Chicken with Italian Sweet-Sour Fennel

Chicken with Italian Sweet-Sour Fennel

Total Time: 20 minutes

1 small fennel bulb with stalks
2 tsp extra-virgin olive oil
4 (4 oz) chicken cutlets
1/2 tsp kosher salt, divided
1/2 tsp dried rosemary, crushed
1/4 tsp pepper
1/4 c dry white wine
3/4 c fat-free, low sodium chicken broth
1/4 c raisins (I used golden raisins)
2 tsp red wine vinegar
1 Tbsp pine nuts, toasted (I skipped this - expensive)

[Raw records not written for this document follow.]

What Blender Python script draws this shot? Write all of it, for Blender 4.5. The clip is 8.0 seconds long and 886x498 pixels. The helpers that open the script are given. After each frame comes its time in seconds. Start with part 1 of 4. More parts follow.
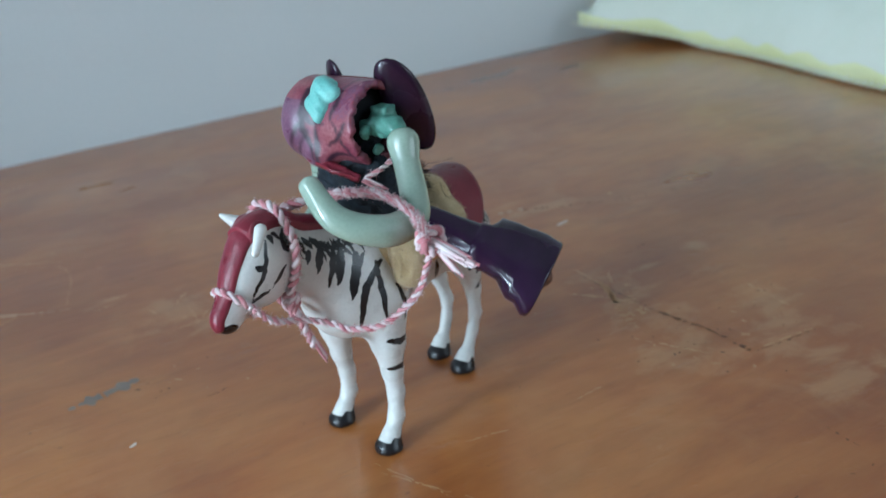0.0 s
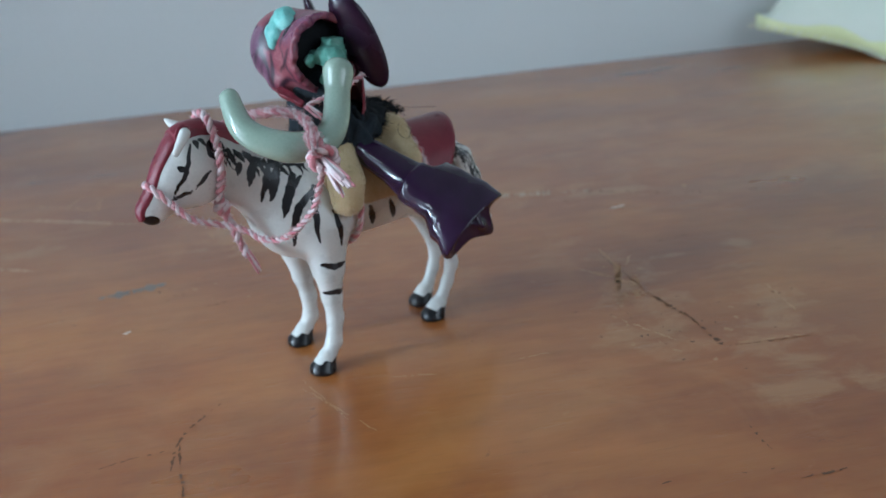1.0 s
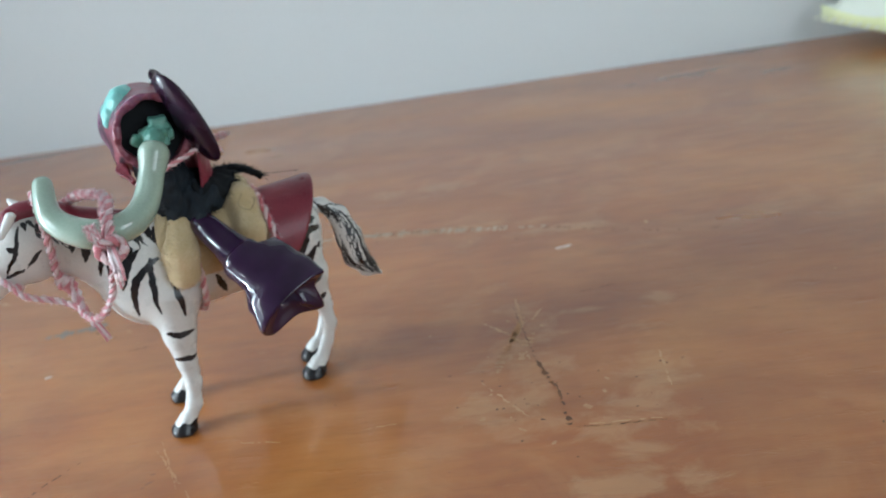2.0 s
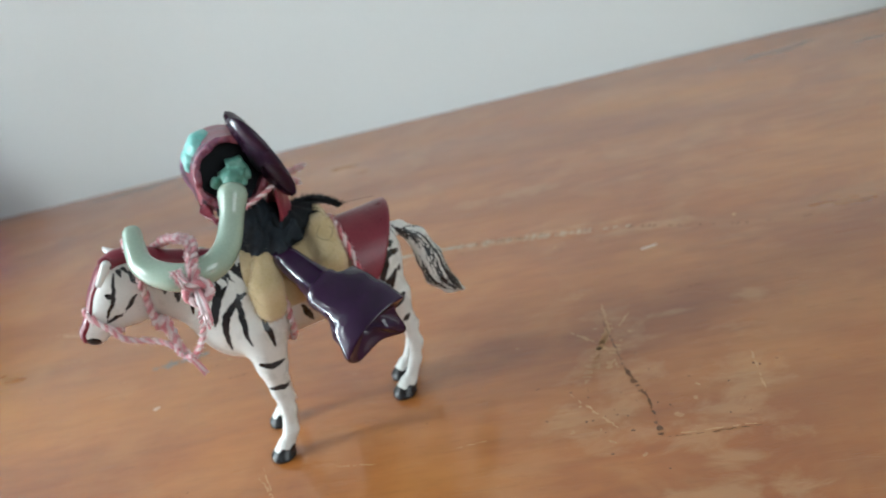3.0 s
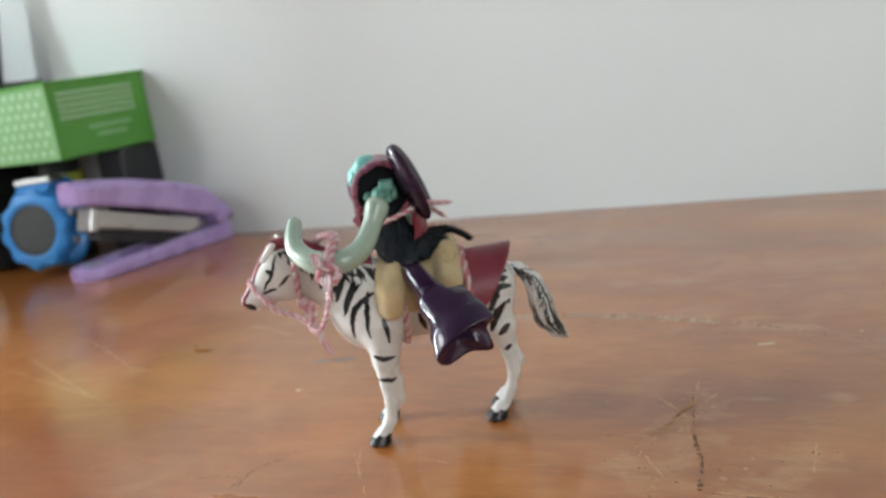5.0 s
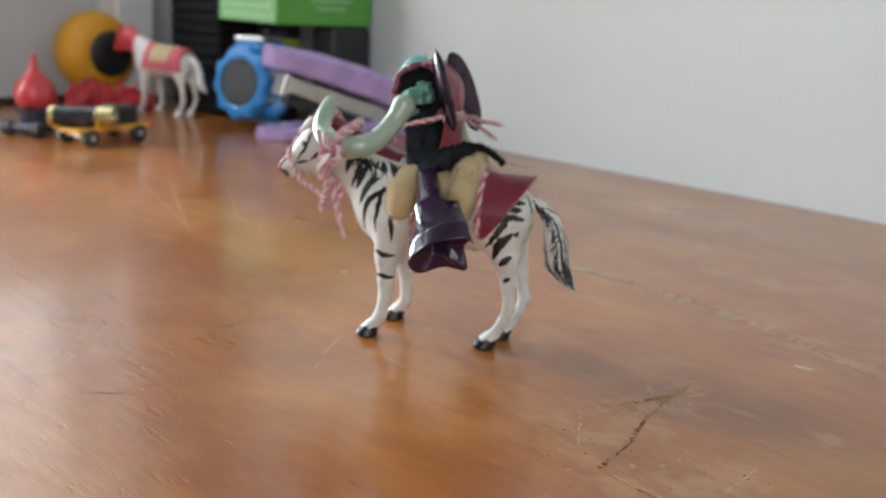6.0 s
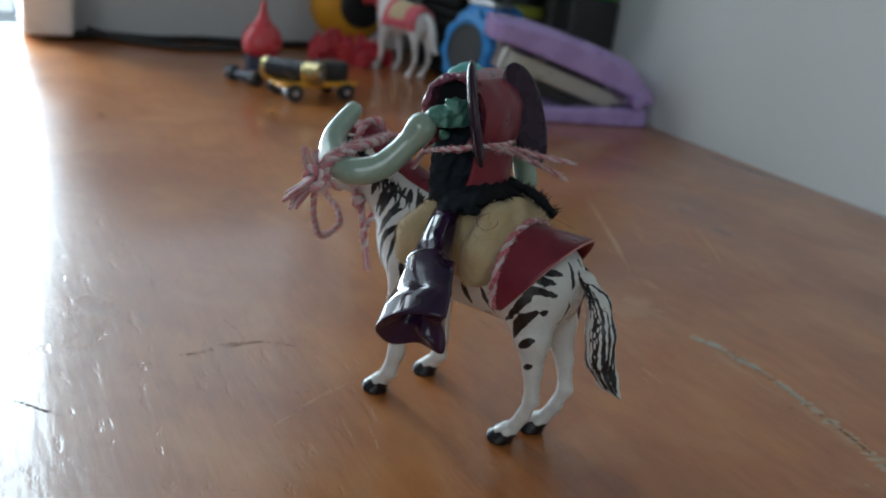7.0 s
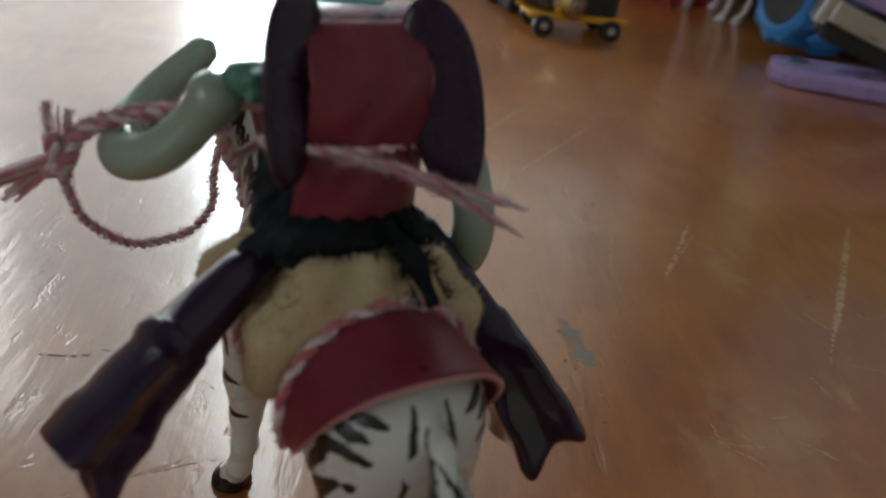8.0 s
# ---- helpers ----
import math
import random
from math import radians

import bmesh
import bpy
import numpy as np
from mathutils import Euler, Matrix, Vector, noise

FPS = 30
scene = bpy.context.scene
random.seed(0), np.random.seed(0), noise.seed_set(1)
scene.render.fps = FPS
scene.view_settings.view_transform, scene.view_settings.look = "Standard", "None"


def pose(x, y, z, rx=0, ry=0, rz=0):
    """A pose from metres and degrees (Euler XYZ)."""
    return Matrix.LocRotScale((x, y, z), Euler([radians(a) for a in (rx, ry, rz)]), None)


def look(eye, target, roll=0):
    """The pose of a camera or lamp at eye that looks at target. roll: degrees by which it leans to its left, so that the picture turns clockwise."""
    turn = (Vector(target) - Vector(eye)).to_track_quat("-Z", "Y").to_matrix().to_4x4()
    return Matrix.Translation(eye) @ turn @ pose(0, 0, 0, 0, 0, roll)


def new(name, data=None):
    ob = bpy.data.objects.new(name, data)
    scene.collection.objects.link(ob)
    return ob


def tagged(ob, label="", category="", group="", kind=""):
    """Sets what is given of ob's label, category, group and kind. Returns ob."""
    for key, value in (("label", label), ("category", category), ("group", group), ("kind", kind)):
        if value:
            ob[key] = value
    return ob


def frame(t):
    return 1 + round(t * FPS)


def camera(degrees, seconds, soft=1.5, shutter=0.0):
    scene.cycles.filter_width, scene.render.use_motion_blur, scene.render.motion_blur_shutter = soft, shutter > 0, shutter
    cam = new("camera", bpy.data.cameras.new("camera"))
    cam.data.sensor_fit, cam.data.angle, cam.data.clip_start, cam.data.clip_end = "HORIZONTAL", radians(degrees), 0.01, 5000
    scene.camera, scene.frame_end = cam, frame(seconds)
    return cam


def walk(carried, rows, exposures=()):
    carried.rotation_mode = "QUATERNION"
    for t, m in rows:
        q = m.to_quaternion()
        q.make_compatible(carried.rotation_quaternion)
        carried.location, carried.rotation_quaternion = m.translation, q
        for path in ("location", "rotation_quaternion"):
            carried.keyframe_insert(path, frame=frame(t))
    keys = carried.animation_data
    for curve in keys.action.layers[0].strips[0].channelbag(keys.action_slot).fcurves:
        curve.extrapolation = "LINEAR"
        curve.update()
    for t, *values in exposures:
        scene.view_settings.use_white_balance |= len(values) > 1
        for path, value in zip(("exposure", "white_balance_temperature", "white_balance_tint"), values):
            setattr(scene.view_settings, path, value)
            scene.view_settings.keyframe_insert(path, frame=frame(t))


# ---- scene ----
cam = camera(52.5, 8.0, soft=1.5, shutter=0.25)
cam.data.dof.use_dof, cam.data.dof.focus_distance, cam.data.dof.aperture_fstop = True, 0.18, 22.0
PATH = [
    (0.0, look((-0.07893, -0.19370, 0.13352), (-0.00202, -0.02891, 0.05029), -6.23)),
    (0.5, look((-0.04409, -0.20903, 0.13329), (0.00657, -0.03092, 0.05770), -8.26)),
    (1.0, look((-0.01490, -0.22729, 0.11328), (0.01087, -0.04410, 0.03726), -4.93)),
    (1.5, look((0.02623, -0.22778, 0.12019), (0.02596, -0.04409, 0.04106), -6.31)),
    (1.7, look((0.04709, -0.22548, 0.12415), (0.04101, -0.04165, 0.04560), -6.82)),
    (2.8, look((0.08420, -0.21468, 0.12749), (0.05291, -0.03249, 0.05115), -16.72)),
    (3.0, look((0.07612, -0.21907, 0.13068), (0.04095, -0.03704, 0.05565), -16.16)),
    (3.5, look((0.08325, -0.22692, 0.13322), (0.04067, -0.04357, 0.06561), -13.64)),
    (4.0, look((0.11172, -0.23770, 0.13203), (0.03490, -0.06539, 0.06563), -11.86)),
    (4.2, look((0.11111, -0.24070, 0.12955), (0.03164, -0.06361, 0.08133), -11.83)),
    (5.3, look((0.11919, -0.25153, 0.11427), (0.03546, -0.07539, 0.06996), -4.93)),
    (5.5, look((0.13383, -0.24232, 0.11204), (0.04255, -0.06999, 0.06767), -0.73)),
    (6.0, look((0.17515, -0.21439, 0.10613), (0.04948, -0.06845, 0.05221), 3.41)),
    (6.5, look((0.18693, -0.16435, 0.12075), (0.04168, -0.04149, 0.05903), 5.20)),
    (7.0, look((0.17359, -0.11616, 0.12021), (0.00978, -0.02420, 0.05159), 6.99)),
    (7.5, look((0.13893, -0.04773, 0.12188), (-0.03507, 0.00746, 0.04017), 9.61)),
    (8.0, look((0.10204, -0.00150, 0.11400), (-0.07492, 0.01176, 0.02175), 8.37)),
]
EXPOSURES = [(0.0, -0.98, 5450, 1), (0.5, -1.05, 5400, 3), (1.0, -1.05, 5450, 3), (1.5, -0.76, 5700, 4), (3.0, -0.4, 6300, 4), (3.5, -0.52, 6450, 5), (4.0, -0.4, 6550, 5), (5.5, -0.47, 6700, 9),
             (6.5, -0.55, 6400, 6), (7.0, -1.45, 5950, 4), (7.5, -2.22, 5600, -2), (8.0, -1.82, 6650, 6)]
walk(cam, PATH, EXPOSURES)

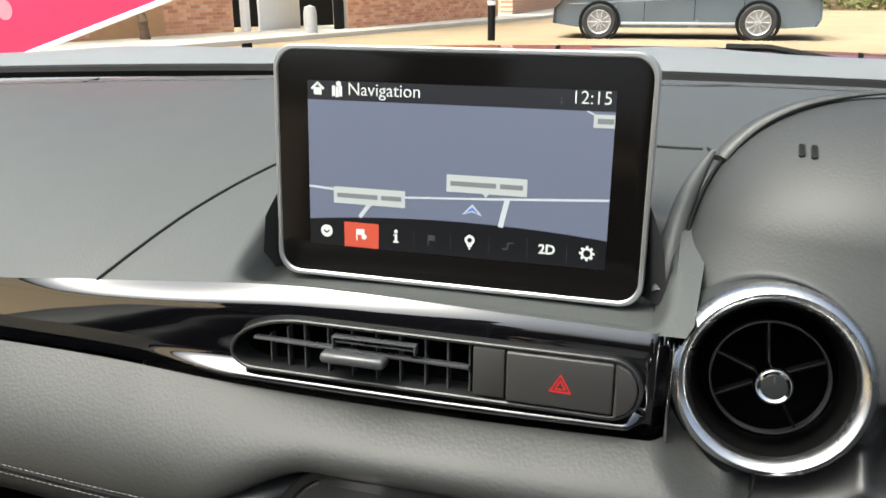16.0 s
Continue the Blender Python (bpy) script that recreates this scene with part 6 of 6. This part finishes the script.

1. Mince 1 Tbsp fennel fronds. Thinly slice bulb to measure 2 c (discard core).
2. Heat oil in large skillet over medium-high heat. Sprinkle chicken with 1/4 tsp salt, rosemary and pepper. Add chicken to pan; cook 3 min on each side or until done. Remove from pan. Add fennel bulb to pan; saute 1 min. Stir in wine. Add 1/4 tsp salt, broth, raisins, and vinegar; cover and cook 4 minutes or until fennel is tender. Return chicken to pan. Sprinkle with nuts and fennel fronds.

Yield: 4 servings

From Cooking Light Magazine March 2011

Ken's rating: *****
Chalsea's rating: *****
Delicious! Chicken was super duper moist. This was my first time using fennel (though I've always wanted to because they ALWAYS use it on Top Chef). Loved it! Served this with some roasted carrots and mashed potatoes. Yummmmmmm.